We cannot do this in and of ourselves, we cannot maintain our own unity. It does not lie within us; that much should be plainly evident. Such unity we have is not directly ours, but reflected, derived from the essential unity that exists between the Father and the Son and the Spirit. We are “one” only insofar as we demonstrate that unity. You may be familiar with a very important icon that many western Christian communities have borrowed and imported from its Eastern Orthodox native territory. It depicts the three “angels” whom we read about in Genesis, who visit Abraham and deliver the news that his aged wife will nevertheless bear a son within the next year. Abraham prepares a meal for them, and this icon shows them seated at his table for the meal. All three of them hold a sort of scepter, indicating equal royal authority. And all three incline their heads toward one another, a sign of mutual deference. Because, according to the Law of Moses in the Old Testament, you can’t depict God artistically, this icon has entered the Christian spiritual tradition as a kind of surrogate image for the Holy Trinity. It reflects the mutual deference in love that we see within the Trinity.

Mutual deference. Apparently, that’s what unity looks like. Jesus’ acknowledgment of his unity with the Father in his prayer—“Just as we are one”—points to such mutuality, such intimacy, such reciprocity as the defining characteristics of oneness within the Church—locally, regionally, and globally.

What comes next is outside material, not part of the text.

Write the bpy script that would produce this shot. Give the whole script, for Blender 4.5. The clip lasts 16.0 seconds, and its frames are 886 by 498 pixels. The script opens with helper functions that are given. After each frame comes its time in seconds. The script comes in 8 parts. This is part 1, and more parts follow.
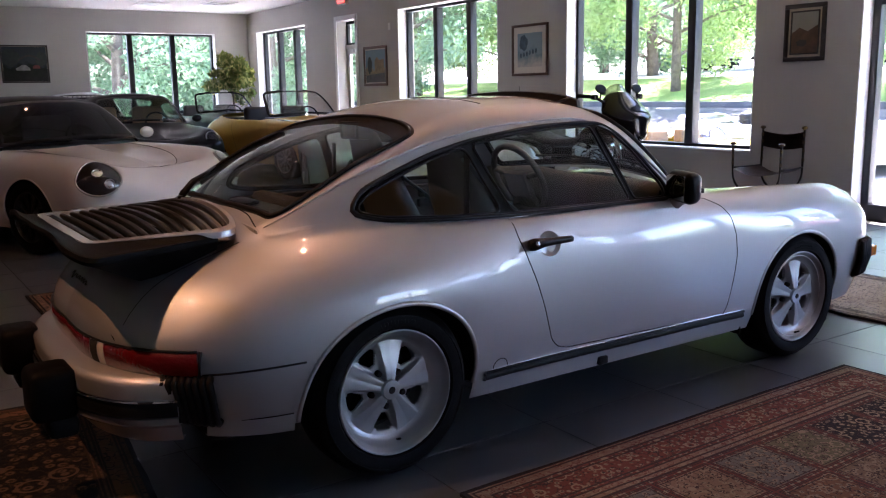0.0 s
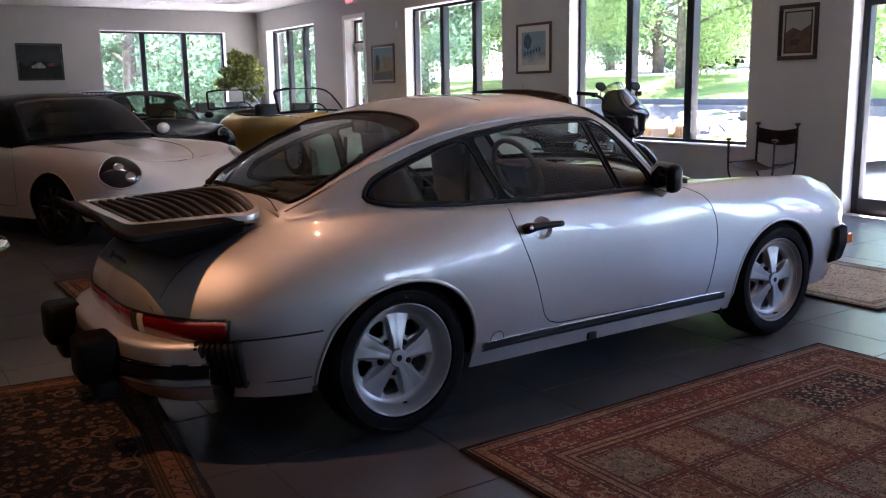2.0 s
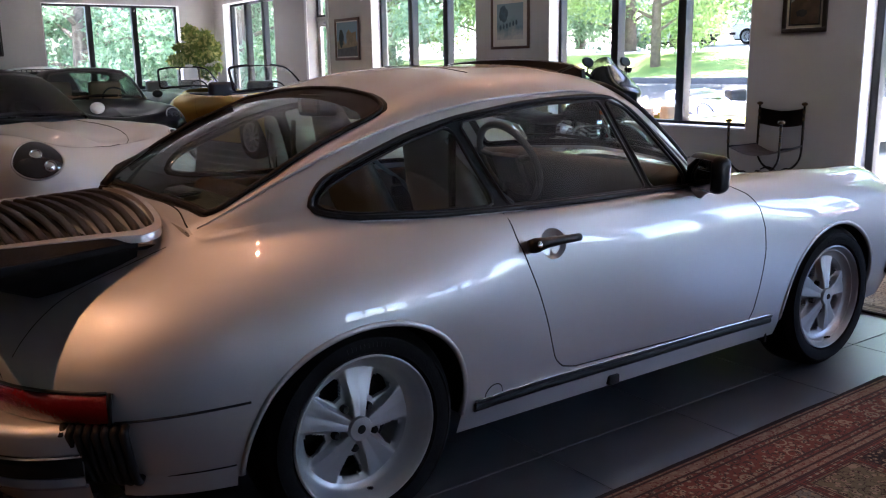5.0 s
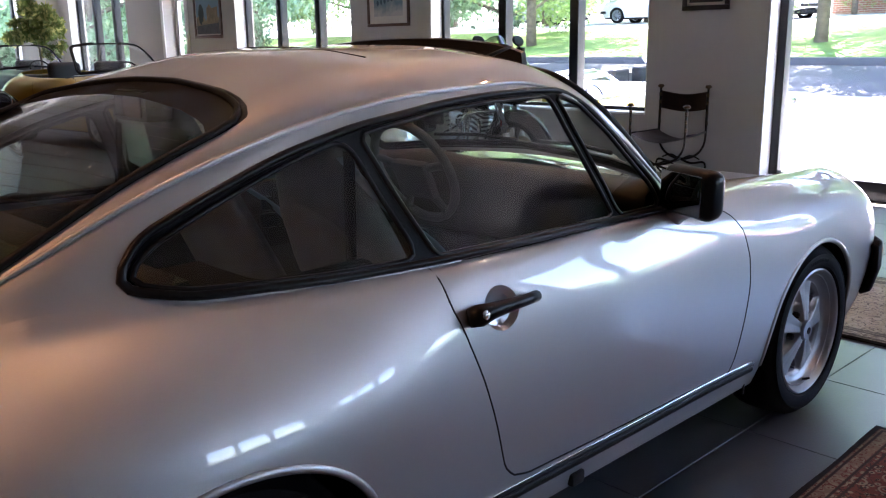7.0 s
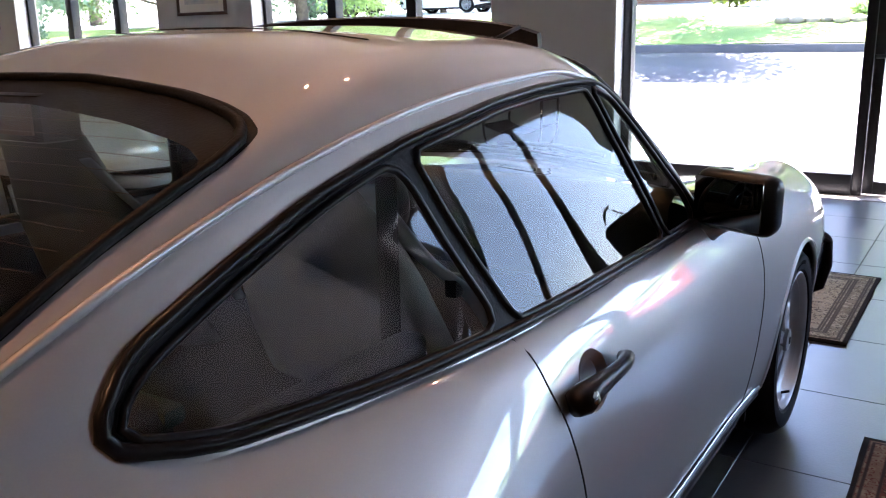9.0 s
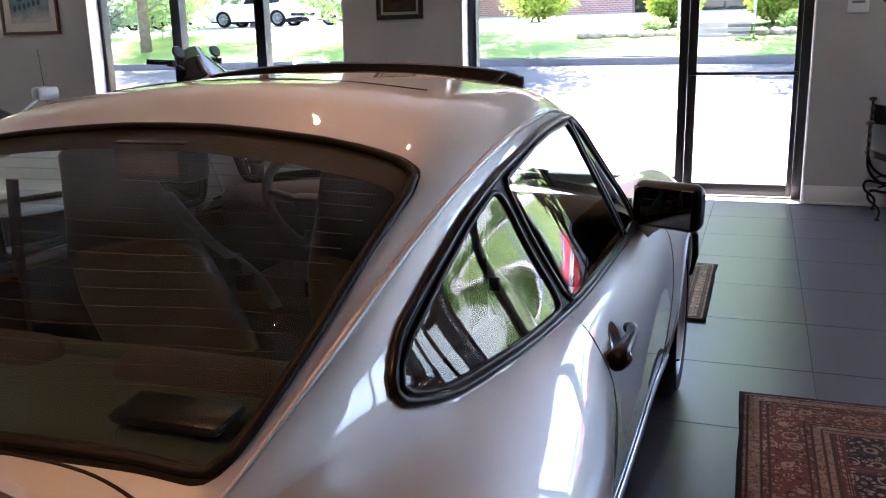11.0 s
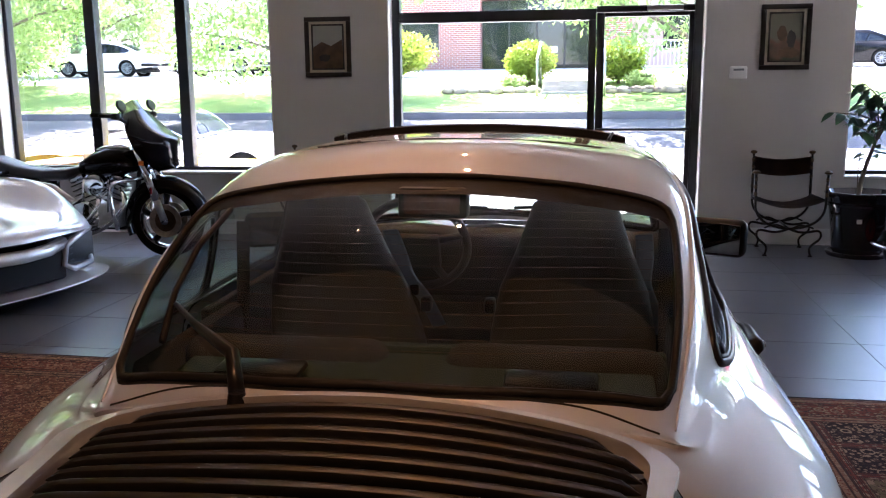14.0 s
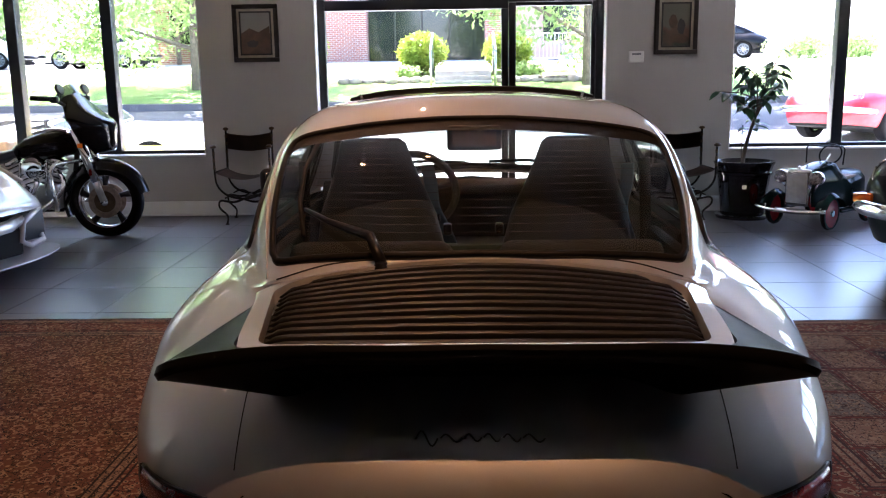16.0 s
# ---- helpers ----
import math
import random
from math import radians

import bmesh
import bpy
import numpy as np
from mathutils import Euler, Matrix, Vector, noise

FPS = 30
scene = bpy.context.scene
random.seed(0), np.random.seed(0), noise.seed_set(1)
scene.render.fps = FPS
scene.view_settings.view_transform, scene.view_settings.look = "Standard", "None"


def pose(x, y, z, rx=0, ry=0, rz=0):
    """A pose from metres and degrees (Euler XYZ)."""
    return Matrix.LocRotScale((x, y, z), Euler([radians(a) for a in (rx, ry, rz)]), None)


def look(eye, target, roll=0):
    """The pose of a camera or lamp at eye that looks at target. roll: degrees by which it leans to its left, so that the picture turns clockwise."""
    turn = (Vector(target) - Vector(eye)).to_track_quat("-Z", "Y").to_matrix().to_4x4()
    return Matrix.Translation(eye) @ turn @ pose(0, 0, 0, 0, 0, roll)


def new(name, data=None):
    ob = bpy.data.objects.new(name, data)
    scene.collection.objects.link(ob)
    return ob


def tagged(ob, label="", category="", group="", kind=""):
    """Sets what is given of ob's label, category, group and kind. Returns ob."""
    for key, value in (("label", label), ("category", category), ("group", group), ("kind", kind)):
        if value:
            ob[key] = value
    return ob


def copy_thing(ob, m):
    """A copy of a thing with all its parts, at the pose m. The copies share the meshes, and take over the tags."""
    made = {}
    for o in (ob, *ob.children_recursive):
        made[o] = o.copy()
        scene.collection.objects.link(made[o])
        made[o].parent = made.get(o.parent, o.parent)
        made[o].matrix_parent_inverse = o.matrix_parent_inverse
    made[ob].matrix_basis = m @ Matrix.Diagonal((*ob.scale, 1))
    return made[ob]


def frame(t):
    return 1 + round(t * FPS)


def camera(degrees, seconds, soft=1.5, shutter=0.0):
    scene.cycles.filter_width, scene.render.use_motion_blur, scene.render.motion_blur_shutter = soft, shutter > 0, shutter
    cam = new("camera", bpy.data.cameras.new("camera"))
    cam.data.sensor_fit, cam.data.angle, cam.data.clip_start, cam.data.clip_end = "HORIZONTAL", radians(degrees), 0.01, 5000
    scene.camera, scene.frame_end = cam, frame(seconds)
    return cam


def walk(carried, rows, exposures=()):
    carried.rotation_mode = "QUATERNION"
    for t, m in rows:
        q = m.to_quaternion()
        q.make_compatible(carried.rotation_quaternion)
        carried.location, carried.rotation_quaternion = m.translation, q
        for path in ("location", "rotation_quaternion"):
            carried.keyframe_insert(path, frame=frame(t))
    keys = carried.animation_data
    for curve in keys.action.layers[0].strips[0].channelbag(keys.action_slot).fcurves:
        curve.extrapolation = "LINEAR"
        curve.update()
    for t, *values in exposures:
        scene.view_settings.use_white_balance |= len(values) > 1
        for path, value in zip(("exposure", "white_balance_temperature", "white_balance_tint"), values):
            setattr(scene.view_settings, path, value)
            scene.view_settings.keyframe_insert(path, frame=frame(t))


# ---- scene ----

And the outward and visible demonstration of this sort of unity is in what we’re doing right now, what we come together for every Lord’s Day, to share in the reading and hearing and proclaiming of God’s holy word, and to celebrate the mystery of our redemption in the sacrament of the Eucharist. So, unity is not somehow the end product of our trying really hard and working really hard—which is not to say that we shouldn’t work for it, just that, in the end, it has to be a God thing. What we can do effectively is to celebrate the Eucharist, because Jesus promises to show up and reveal our unity whenever we do so.
Of course, the Eucharist is also the most evident sign of our disunity, which is more than a little bit ironic. That which is supposed to unite us is where we feel our divisions most painfully, when believing disciples who bear nothing but goodwill toward one another are prevented by accidents of history from coming to the same table to be fed the Body and Blood of Christ. Yet, it as appropriate that we feel such pain at exactly that point. It should motivate us to double down on working through what divides us, of finding ways to be mutually deferential to one another, and leave behind the heresy of schism.
What we can do at a practical level is focus on the grassroots: We can allow ourselves right here and right now to be shaped, formed, chiseled, molded in the Eucharist and by the Eucharist. We can come together time after time after time after time to hear God’s word read and broken open, to offer ourselves at the altar and to receive ourselves back transformed. We can practice mutual deference in love within this community, right where we are.

If every local Eucharistic Community does that—assuring that, right here, at least, “they’ll know we are Christians by our love” is an undeniably true statement—then that creates a toehold for the Holy Spirit to take it viral. Alleluia and Amen.